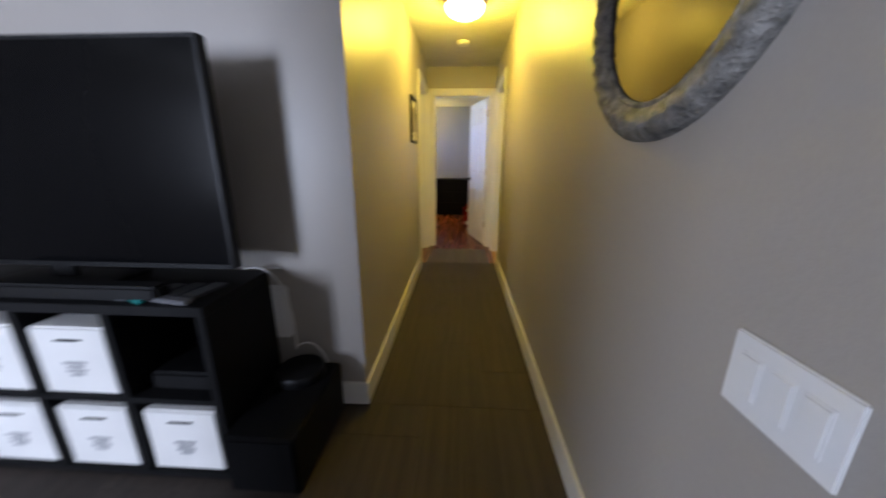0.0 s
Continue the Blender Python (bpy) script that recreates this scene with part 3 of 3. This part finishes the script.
def outlet(m, label):
    o = thing("wall_outlet", m, label, "wall outlet")
    boxpart("cover_plate", (-0.036, 0.036, 0, 0.006, -0.058, 0.058), WHITEPLASTIC, o, bevel=0.003)
    for z in (-0.024, 0.024):
        boxpart("receptacle", (-0.016, 0.016, 0.006, 0.009, z - 0.014, z + 0.014), WHITEPLASTIC, o, bevel=0.0015)
        for x in (-0.006, 0.006):
            boxpart("slot", (x - 0.0012, x + 0.0012, 0.009, 0.0095, z - 0.004, z + 0.006), BLACKPLASTIC, o)
    return o


bx_ = thing("junction_box", pose(RW + 0.0145, 3.57, 0.0), "small white plastic box on the baseboard by the curtain", "junction box")
boxpart("case", (0, 0.018, -0.04, 0.04, 0.0, 0.095), WHITEPLASTIC, bx_, bevel=0.004)
outlet(pose(-2.37, RS, 0.235), "white duplex wall outlet above the baseboard")

# ---------- dresser and what stands by it ----------
dr = thing("nightstand", Matrix(), "red-brown wooden chest of drawers against the wall", "chest of drawers")
DX0, DX1, DY0, DY1, DZ = -2.525, -1.852, 4.523, 4.915, 0.58
# carcass sides in a far darker brown than the top and drawer fronts
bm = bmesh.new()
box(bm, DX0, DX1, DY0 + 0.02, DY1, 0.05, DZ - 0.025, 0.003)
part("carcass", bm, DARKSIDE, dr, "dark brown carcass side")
boxpart("top", (DX0 - 0.03, DX1 + 0.035, DY0 - 0.015, DY1 + 0.010, DZ - 0.025, DZ), DRESSER, dr, bevel=0.006)
boxpart("plinth", (DX0 + 0.01, DX1 - 0.01, DY0 + 0.035, DY1 - 0.01, 0, 0.05), DARKWOOD, dr)
for i in range(3):
    z0 = 0.062 + i * 0.164
    f = boxpart("drawer_front", (DX0 + 0.012, DX1 - 0.012, DY0, DY0 + 0.02, z0, z0 + 0.150), DRESSER, dr, bevel=0.006)
    # thin pale strip along the drawer front's upper edge
    boxpart("pale_lip", (DX0 + 0.014, DX1 - 0.010, DY0 - 0.004, DY0 + 0.004, z0 + 0.143, z0 + 0.149), PALEEDGE, f, "pale upper edge", bevel=0.001)
    for x in (-2.36, -2.02):
        pull = bmesh.new()
        for dx in (-0.030, 0.030):
            tube(pull, (x + dx, DY0 + 0.001, z0 + 0.086), (x + dx, DY0 - 0.016, z0 + 0.086), 0.0045, seg=10)
            lathe(pull, [(0, 0), (0.014, 0), (0.013, 0.003), (0, 0.004)], 14, Matrix.Translation((x + dx, DY0, z0 + 0.086)) @ Matrix.Rotation(math.pi / 2, 4, "X"))
        sweep(pull, bez((x - 0.030, DY0 - 0.014, z0 + 0.086), (x - 0.030, DY0 - 0.017, z0 + 0.050), (x + 0.030, DY0 - 0.017, z0 + 0.050), (x + 0.030, DY0 - 0.014, z0 + 0.086), 14), 0.0035, 8)
        part("bail_pull", pull, BRONZE, f, "dark metal bail pull", True)

cl = thing("folded_cloth", Matrix(), "dark taupe folded cloth on the chest's far end", "cloth")
bm = bmesh.new()
box(bm, -2.64, -2.45, 4.458, 4.77, DZ, DZ + 0.017, 0.006)
box(bm, -2.60, -2.43, 4.456, 4.466, DZ - 0.04, DZ + 0.010, 0.004)
part("cloth", bm, TAUPECLOTH, cl)

lb = thing("litter_box", pose(-2.80, 4.655, 0), "white rounded automatic pet litter unit on a black base", "litter box")
bm = bmesh.new()
lathe(bm, [(0, 0.12), (0.12, 0.12), (0.165, 0.18), (0.195, 0.27), (0.203, 0.36), (0.194, 0.415), (0.170, 0.458), (0.135, 0.487), (0.10, 0.500), (0, 0.502)], 40)
part("globe", bm, DRUM, lb, "white rounded plastic drum", True)
bm = bmesh.new()
lathe(bm, [(0.2025, 0.375), (0.2075, 0.375), (0.2075, 0.382), (0.2025, 0.382), (0.2025, 0.375)], 40)
part("seam_band", bm, DRUM, lb)
bm = bmesh.new()
lathe(bm, [(0, 0), (0.17, 0), (0.19, 0.03), (0.19, 0.10), (0.16, 0.16), (0.10, 0.17), (0, 0.17)], 36)
part("base", bm, BLACKPLASTIC, lb, "black plastic base", True)
bm = bmesh.new()
box(bm, -0.03, 0.03, -0.212, -0.190, 0.285, 0.315, 0.006)
part("latch", bm, REDCLOTH, lb, "small dark red latch")
cn = thing("canister", pose(-2.82, 4.66, 0.501), "cream open canister with dark inside", "canister")
bm = bmesh.new()
lathe(bm, [(0, 0), (0.070, 0), (0.076, 0.01), (0.080, 0.085), (0.074, 0.085), (0.072, 0.06), (0, 0.06)], 32)
part("can", bm, DRUM, cn, smooth=True)
bm = bmesh.new()
lathe(bm, [(0, 0.061), (0.071, 0.061), (0.073, 0.080), (0.05, 0.086), (0, 0.088)], 28)
part("filling", bm, LIDGREY, cn, "dark filling", True)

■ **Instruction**
Reproduce the material above exactly, first line through the line that contains "duplex wall outlet", minus the pictures.

■ **Answer to this exercise**
0.0 s
Continue the Blender Python (bpy) script that recreates this scene with part 3 of 3. This part finishes the script.
def outlet(m, label):
    o = thing("wall_outlet", m, label, "wall outlet")
    boxpart("cover_plate", (-0.036, 0.036, 0, 0.006, -0.058, 0.058), WHITEPLASTIC, o, bevel=0.003)
    for z in (-0.024, 0.024):
        boxpart("receptacle", (-0.016, 0.016, 0.006, 0.009, z - 0.014, z + 0.014), WHITEPLASTIC, o, bevel=0.0015)
        for x in (-0.006, 0.006):
            boxpart("slot", (x - 0.0012, x + 0.0012, 0.009, 0.0095, z - 0.004, z + 0.006), BLACKPLASTIC, o)
    return o


bx_ = thing("junction_box", pose(RW + 0.0145, 3.57, 0.0), "small white plastic box on the baseboard by the curtain", "junction box")
boxpart("case", (0, 0.018, -0.04, 0.04, 0.0, 0.095), WHITEPLASTIC, bx_, bevel=0.004)
outlet(pose(-2.37, RS, 0.235), "white duplex wall outlet above the baseboard")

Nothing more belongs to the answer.